Recours et responsabilité

  • Responsabilité et obligations à l’égard de l’utilisateur : Si un fournisseur d’identité ne fournit pas les services attendus ou ne respecte pas ses obligations en vertu du cadre de confiance et que les utilisateurs subissent des dommages, y aura-t-il des recours pour eux? Si l’information de l’utilisateur est mal utilisée ou communiquée sans autorisation, quels sont les droits de l’utilisateur? Est-ce que l’utilisateur est responsable s’il fournit de faux renseignements d’identité?
  • Responsabilité du fournisseur d’identité : Quelle est la responsabilité du fournisseur d’identité à l’égard d’une mauvaise identification ou authentification?
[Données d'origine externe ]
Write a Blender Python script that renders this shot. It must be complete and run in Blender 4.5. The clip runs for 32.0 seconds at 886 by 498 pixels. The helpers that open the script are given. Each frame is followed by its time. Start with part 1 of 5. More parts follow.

S’il omet de protéger adéquatement les renseignements de l’utilisateur contre une utilisation ou une communication non autorisées?
  • Responsabilité de la partie utilisatrice : Quelle est la responsabilité de la partie utilisatrice si elle s’est fiée à une mauvaise authentification (par exemple, dans le cas d’un vol d’identité) ou rejette une pièce d’identité valide en croyant à tort qu’elle est compromise? S’il omet de protéger adéquatement les renseignements de l’utilisateur contre une utilisation ou une communication non autorisées?
  • Obligations à l’égard du cadre de confiance : Si le cadre de confiance impose des obligations contractuelles minimales, qui pourra faire appliquer le contrat? Y aura-t-il une obligation d’application du contrat?
  • Procédure de règlement des conflits : Quelles procédures seraient utilisées pour régler les conflits entre les fournisseurs d’identité et le fournisseur de cadre de confiance? Entre le fournisseur d’identité et le cadre de confiance? Pour l’utilisateur, avec n’importe quelle des parties?
  • Exactitude : Y a-t-il une méthode permettant de déterminer l’exactitude de l’information? Y a-t-il une façon pour l’utilisateur de corriger le dossier?

Vie privée et sécurité

  • Réduction au minimum de la quantité de données :Y a-t-il une limite à la portée de l’information qui peut être recueillie (par une partie ou une autre) au sujet de l’utilisateur? Y a-t-il une limite quant à la période pendant laquelle ces données sont conservées et sur la façon de les éliminer?
  • Définition des objectifs et limites d’utilisation : Y a-t-il des limites à l’utilisation qui peut être faite par une partie ou une autre de l’information recueillie?
  • Autorisation relative aux transactions : Est-ce que les services d’identité offriront à l’utilisateur la possibilité d’approuver ou de refuser la présentation d’information authentifiée à une partie utilisatrice dans chaque cas? Est-ce que l’utilisation de certains renseignements est interdite à des utilisateurs en particulier?
  • Sécurité : Est-ce que les fournisseurs d’identité ou les parties utilisatrices devront respecter des exigences minimales relatives à la sécurité des données? Quels mécanismes de gouvernance seront imposés pour prévenir l’utilisation ou la communication non autorisées?
  • Tribunaux : Quelles normes s’appliquent à l’accès à l’application de la loi ou à la communication associée aux litiges civilsNote de bas de page 55?